Explore More TCM Resources

Acupuncture is one dimension of a comprehensive Traditional Chinese Medicine system. Explore Thalira's guides on TCM accessories and tools, different types of acupuncture and how they compare, and recognising symptoms that acupuncture can address.

Frequently Asked Questions

Does acupuncture hurt?

Most patients experience minimal discomfort. Acupuncture needles are 0.12 to 0.35 mm in diameter, far thinner than injection needles. Common sensations include the de qi feeling (dull ache, warmth, or heaviness at the needle site), which indicates effective stimulation. Sharp or burning pain is not normal and should be communicated immediately to the practitioner.

How many acupuncture sessions do I need?

For acute conditions, three to six sessions often produce significant improvement. Chronic conditions typically require eight to twelve sessions as an initial course, with monthly or seasonal maintenance thereafter. Joseph Helms recommends evaluating response after six sessions and adjusting the plan accordingly.

What conditions does acupuncture treat?

The WHO identifies 28 conditions with proven efficacy, including chronic pain, headache, osteoarthritis, depression, nausea, infertility support, and sciatica. The 2012 Acupuncture Trialists' Collaboration meta-analysis confirmed acupuncture's superiority over sham and conventional care for chronic back, neck, and joint pain and headache.

What is de qi?

De qi (arrival of qi) is the sensation of dull ache, warmth, tingling, distension, or radiating feeling at an acupuncture point when the needle effectively connects with the qi at that location. Deadman's Manual of Acupuncture identifies de qi as essential to therapeutic effect. Research confirms that de qi intensity correlates with clinical outcomes.
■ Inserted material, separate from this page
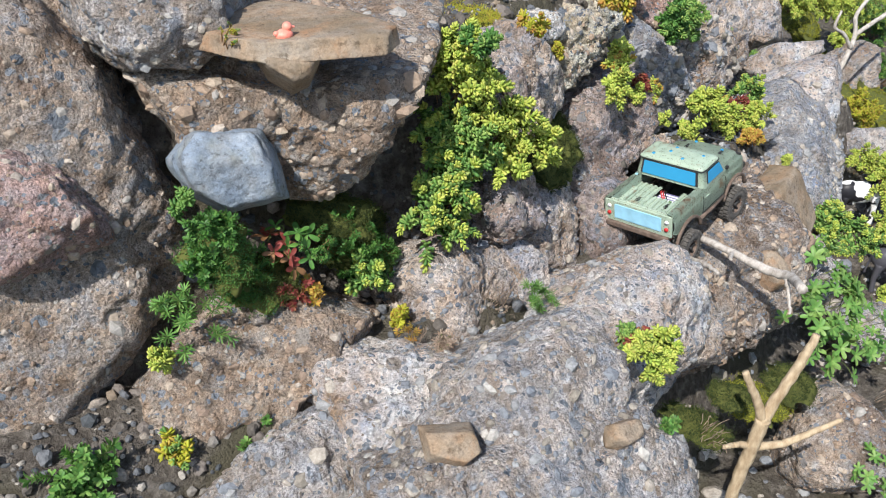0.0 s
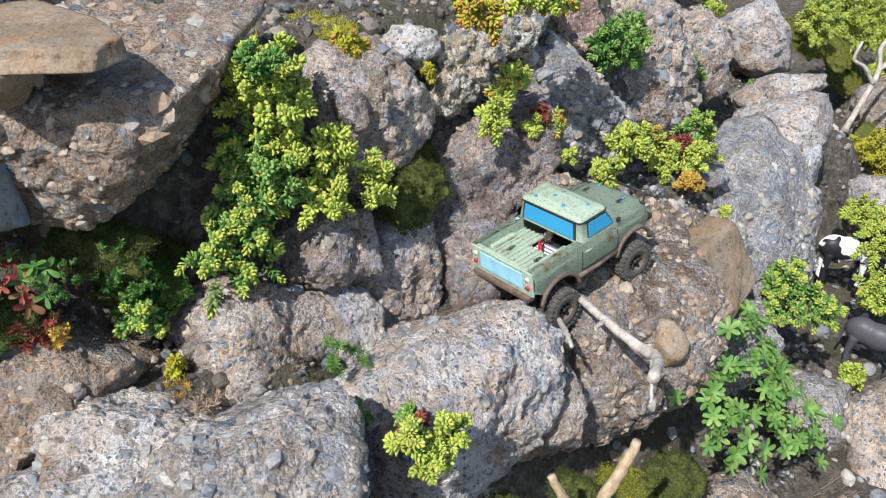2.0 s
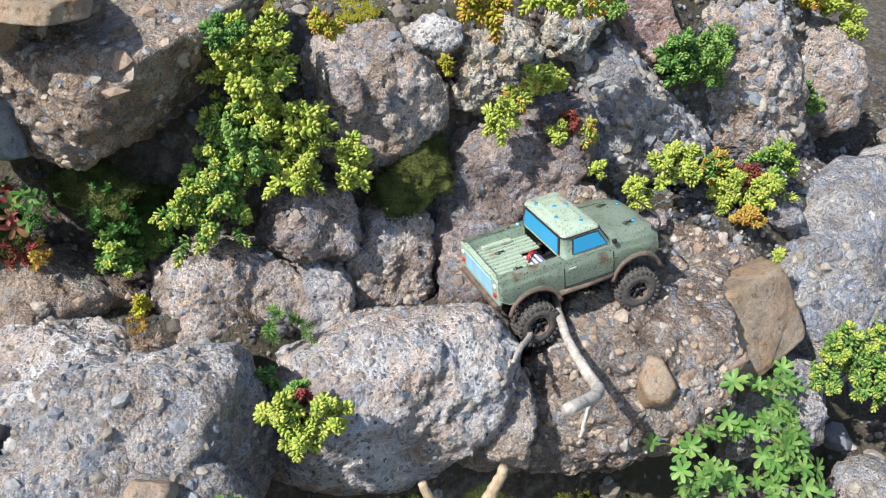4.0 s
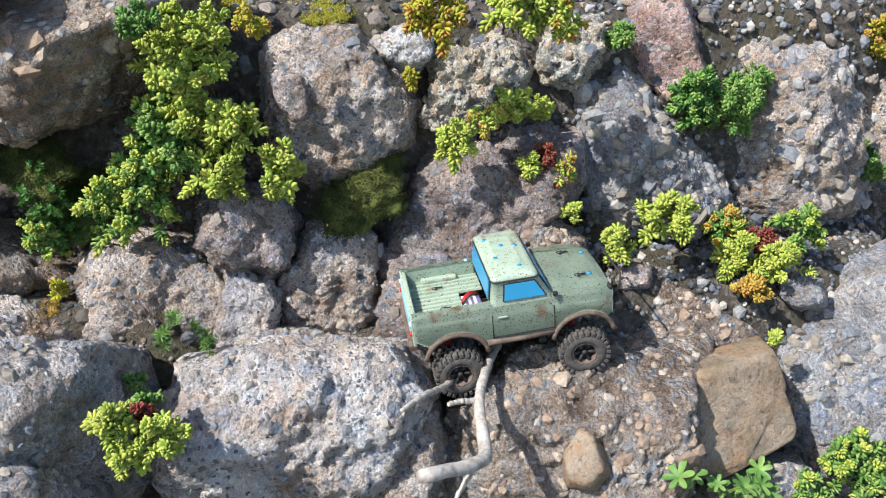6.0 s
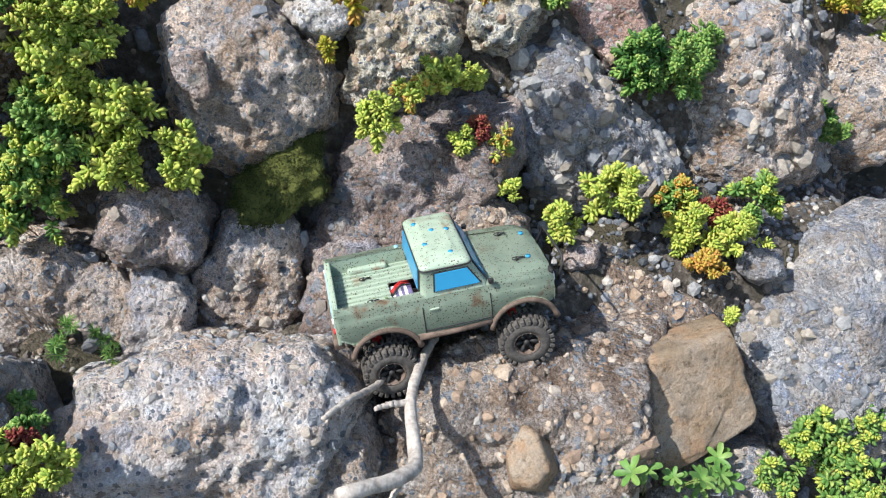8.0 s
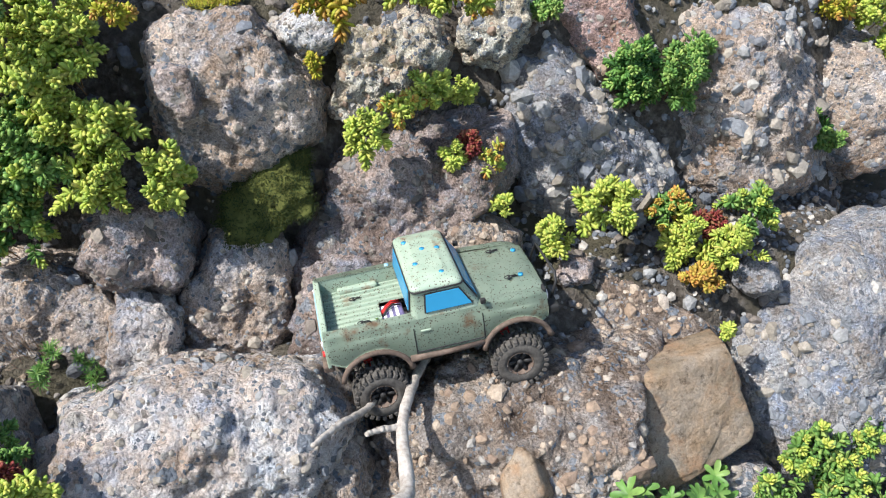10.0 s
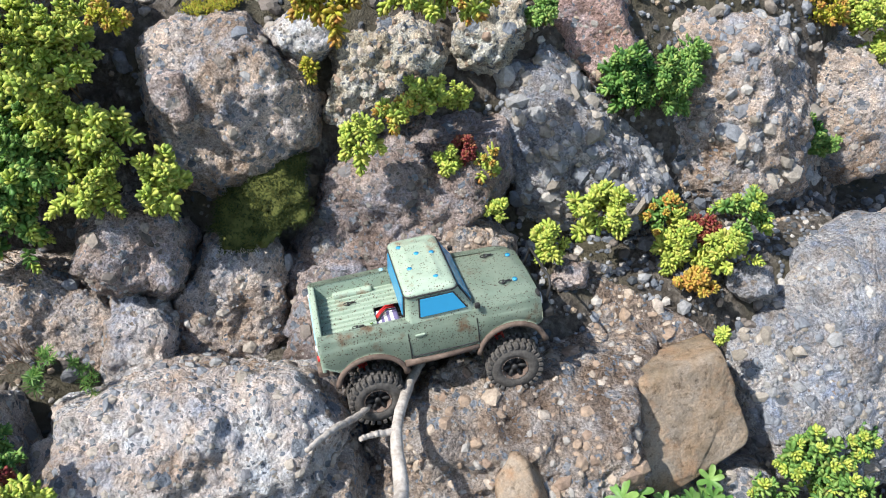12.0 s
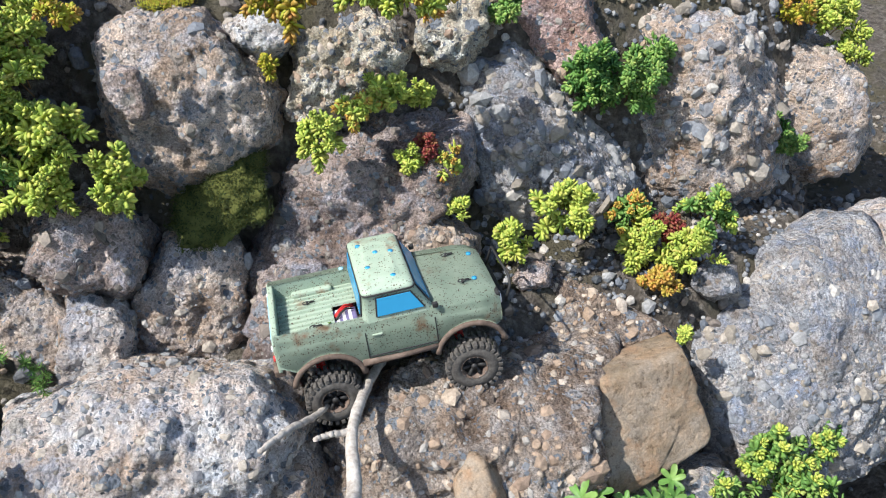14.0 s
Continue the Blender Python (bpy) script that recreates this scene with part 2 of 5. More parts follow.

Is acupuncture safe during pregnancy?

Acupuncture can be beneficial during pregnancy for conditions like morning sickness, back pain, and preparation for labour. However, specific points that have strong downward-moving energy (such as LI4, SP6, and BL67) are contraindicated during pregnancy except in specific clinical contexts close to term. Always inform your acupuncturist of your pregnancy and ensure they are experienced in treating pregnant patients.

Sources and References

  • Maciocia, Giovanni. The Foundations of Chinese Medicine. 3rd ed. Churchill Livingstone/Elsevier, 2015.
  • Deadman, Peter, Mazin Al-Khafaji, and Kevin Baker. A Manual of Acupuncture. Journal of Chinese Medicine Publications, 1998.
  • Helms, Joseph. Acupuncture Energetics: A Clinical and Practical Guide for Physicians. Medical Acupuncture Publishers, 1995.
  • Vickers, A.J., et al. "Acupuncture for Chronic Pain: Individual Patient Data Meta-analysis." Archives of Internal Medicine 172, no. 19 (2012): 1444-1453.
  • WHO. Acupuncture: Review and Analysis of Reports on Controlled Clinical Trials. Geneva: World Health Organization, 2002.
  • Langevin, H.M., et al. "Mechanical Signaling Through Connective Tissue: A Mechanism Linking Acupuncture Points to Acupuncture Effects." Journal of Cellular and Molecular Medicine 11, no. 3 (2007): 562-568.